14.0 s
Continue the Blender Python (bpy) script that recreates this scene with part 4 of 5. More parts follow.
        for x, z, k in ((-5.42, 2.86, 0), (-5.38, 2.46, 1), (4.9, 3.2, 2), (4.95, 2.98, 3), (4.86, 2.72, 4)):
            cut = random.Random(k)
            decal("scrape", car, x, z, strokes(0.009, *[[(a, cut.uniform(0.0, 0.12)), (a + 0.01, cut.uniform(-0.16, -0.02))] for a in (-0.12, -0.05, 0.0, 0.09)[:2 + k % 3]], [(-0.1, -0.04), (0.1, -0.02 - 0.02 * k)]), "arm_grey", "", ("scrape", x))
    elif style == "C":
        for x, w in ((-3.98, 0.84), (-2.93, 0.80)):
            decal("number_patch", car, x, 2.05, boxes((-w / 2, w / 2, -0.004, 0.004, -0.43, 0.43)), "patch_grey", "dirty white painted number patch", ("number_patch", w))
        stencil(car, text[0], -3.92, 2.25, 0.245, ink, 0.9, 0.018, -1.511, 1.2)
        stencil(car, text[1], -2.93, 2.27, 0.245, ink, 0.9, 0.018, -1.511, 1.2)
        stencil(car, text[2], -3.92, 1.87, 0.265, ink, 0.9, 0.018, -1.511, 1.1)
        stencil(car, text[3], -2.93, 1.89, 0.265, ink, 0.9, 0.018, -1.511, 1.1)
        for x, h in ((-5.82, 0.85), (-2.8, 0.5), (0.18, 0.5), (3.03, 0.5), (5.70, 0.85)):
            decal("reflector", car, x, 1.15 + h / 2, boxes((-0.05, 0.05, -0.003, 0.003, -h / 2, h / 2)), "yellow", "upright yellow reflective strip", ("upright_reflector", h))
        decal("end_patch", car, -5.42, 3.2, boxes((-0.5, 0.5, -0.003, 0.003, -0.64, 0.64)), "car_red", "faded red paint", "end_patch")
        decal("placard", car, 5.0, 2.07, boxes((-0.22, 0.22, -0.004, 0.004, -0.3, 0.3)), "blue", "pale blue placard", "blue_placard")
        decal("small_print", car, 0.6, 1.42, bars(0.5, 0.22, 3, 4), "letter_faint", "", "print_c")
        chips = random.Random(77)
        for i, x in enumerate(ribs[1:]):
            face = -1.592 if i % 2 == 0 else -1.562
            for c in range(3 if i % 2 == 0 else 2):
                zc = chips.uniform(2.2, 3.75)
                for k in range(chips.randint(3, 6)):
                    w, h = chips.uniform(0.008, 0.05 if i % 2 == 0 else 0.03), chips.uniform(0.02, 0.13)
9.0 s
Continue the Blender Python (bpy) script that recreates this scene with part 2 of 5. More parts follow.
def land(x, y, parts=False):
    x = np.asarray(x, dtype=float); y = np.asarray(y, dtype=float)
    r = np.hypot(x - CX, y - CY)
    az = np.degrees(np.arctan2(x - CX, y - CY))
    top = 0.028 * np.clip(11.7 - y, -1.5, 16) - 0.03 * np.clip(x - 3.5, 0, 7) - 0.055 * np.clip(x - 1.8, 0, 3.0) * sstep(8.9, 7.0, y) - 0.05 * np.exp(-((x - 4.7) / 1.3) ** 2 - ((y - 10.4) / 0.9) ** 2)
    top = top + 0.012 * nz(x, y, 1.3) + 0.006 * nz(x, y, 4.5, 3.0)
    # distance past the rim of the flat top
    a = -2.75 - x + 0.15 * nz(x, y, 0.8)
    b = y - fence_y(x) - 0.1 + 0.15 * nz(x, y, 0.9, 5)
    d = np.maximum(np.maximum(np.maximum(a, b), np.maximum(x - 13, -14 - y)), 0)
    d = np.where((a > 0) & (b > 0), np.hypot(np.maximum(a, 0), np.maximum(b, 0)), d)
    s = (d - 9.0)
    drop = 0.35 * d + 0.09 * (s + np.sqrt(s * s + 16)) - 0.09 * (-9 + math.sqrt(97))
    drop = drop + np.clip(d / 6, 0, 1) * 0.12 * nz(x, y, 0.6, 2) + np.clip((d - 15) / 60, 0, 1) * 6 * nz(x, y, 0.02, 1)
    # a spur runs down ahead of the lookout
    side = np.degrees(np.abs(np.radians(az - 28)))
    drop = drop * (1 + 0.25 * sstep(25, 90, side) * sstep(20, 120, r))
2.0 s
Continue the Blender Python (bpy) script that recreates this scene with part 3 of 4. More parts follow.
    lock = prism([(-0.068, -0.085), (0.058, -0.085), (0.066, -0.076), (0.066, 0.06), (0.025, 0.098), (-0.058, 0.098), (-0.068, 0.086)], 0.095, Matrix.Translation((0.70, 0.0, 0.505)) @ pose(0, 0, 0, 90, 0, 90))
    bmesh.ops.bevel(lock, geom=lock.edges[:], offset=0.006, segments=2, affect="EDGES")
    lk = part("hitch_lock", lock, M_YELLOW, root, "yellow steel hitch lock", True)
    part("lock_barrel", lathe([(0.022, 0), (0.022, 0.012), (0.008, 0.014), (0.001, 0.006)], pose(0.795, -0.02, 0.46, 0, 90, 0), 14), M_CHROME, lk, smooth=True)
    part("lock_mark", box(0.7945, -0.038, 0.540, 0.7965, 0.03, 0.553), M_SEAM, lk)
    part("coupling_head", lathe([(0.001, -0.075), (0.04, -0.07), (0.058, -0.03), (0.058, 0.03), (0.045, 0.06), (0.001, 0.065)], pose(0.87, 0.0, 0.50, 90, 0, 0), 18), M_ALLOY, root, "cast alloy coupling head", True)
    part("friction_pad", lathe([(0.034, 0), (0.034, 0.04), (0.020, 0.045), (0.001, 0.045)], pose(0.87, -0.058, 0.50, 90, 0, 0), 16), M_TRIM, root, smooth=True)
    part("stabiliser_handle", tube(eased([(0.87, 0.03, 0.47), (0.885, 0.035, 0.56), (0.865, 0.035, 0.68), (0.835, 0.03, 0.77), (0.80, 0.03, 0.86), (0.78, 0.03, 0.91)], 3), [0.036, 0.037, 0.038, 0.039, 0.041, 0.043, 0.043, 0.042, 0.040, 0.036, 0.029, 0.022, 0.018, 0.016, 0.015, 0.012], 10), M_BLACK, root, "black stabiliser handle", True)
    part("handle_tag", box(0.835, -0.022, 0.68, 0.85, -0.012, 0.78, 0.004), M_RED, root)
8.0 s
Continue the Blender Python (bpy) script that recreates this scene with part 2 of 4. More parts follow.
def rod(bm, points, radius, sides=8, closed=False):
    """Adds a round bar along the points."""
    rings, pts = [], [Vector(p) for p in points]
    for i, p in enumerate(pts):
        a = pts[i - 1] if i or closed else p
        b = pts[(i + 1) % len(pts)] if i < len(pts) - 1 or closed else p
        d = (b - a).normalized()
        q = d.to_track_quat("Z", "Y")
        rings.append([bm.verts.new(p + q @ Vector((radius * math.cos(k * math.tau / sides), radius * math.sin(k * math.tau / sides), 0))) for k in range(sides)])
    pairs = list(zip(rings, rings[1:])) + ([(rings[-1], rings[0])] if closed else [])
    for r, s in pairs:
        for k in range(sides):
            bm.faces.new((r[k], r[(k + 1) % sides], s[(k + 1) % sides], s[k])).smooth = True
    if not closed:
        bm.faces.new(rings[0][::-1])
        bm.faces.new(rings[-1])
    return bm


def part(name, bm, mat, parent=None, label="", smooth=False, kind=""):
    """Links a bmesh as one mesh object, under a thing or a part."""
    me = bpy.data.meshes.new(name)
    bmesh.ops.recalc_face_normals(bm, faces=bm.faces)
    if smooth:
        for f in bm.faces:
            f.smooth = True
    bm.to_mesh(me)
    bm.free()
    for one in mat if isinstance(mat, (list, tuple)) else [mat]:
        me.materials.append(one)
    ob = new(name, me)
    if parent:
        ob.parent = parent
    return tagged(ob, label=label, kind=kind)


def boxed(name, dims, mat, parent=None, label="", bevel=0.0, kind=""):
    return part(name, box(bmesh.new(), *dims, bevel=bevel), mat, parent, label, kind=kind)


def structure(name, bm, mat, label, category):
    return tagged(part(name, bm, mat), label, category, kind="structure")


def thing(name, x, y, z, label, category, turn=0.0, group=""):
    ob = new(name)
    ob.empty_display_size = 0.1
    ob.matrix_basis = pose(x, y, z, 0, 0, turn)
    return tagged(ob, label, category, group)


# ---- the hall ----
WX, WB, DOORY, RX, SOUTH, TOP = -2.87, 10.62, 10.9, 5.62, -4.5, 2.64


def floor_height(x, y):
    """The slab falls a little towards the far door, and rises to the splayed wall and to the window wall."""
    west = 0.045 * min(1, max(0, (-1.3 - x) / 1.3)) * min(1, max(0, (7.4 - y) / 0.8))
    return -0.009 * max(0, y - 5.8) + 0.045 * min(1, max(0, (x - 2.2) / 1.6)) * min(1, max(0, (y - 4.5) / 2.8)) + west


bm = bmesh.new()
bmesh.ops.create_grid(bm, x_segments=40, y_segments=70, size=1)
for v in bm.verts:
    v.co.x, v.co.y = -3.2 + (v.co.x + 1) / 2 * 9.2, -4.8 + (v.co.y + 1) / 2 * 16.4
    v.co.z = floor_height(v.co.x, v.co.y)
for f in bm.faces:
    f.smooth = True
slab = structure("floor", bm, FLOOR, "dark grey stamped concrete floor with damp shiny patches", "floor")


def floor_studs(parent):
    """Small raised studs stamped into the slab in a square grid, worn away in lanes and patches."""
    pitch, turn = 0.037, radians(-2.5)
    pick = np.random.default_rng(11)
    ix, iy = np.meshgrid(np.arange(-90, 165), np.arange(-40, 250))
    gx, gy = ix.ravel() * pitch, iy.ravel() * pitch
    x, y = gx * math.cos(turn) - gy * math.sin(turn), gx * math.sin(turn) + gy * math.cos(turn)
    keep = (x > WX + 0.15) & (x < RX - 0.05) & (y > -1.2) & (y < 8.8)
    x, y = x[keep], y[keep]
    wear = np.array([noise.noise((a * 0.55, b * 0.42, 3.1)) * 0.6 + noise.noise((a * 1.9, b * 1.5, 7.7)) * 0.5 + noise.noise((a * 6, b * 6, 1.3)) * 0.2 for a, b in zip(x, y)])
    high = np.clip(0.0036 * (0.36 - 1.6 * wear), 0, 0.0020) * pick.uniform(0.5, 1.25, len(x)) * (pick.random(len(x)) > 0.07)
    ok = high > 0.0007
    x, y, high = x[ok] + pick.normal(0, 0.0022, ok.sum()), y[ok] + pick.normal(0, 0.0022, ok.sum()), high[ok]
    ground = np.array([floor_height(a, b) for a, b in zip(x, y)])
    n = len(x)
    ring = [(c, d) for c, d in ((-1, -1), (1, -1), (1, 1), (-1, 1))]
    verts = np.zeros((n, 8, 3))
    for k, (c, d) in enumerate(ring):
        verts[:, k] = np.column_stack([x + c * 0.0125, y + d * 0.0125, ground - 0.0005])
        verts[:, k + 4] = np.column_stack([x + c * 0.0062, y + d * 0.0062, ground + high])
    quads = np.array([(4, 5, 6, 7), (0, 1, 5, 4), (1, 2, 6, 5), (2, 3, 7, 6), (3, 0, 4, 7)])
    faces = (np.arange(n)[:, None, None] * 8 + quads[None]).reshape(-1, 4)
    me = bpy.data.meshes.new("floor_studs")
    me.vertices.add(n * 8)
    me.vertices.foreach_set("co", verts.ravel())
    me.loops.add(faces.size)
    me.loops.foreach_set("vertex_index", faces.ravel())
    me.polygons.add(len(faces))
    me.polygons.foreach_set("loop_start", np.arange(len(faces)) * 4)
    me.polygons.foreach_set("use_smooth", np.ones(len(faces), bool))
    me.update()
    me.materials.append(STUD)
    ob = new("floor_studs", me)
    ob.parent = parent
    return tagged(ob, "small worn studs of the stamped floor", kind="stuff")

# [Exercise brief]
Copy down every line of the material above that includes the string "recreates".

# [Output below]
Continue the Blender Python (bpy) script that recreates this scene with part 4 of 5. More parts follow.
Continue the Blender Python (bpy) script that recreates this scene with part 2 of 5. More parts follow.
Continue the Blender Python (bpy) script that recreates this scene with part 3 of 4. More parts follow.
Continue the Blender Python (bpy) script that recreates this scene with part 2 of 4. More parts follow.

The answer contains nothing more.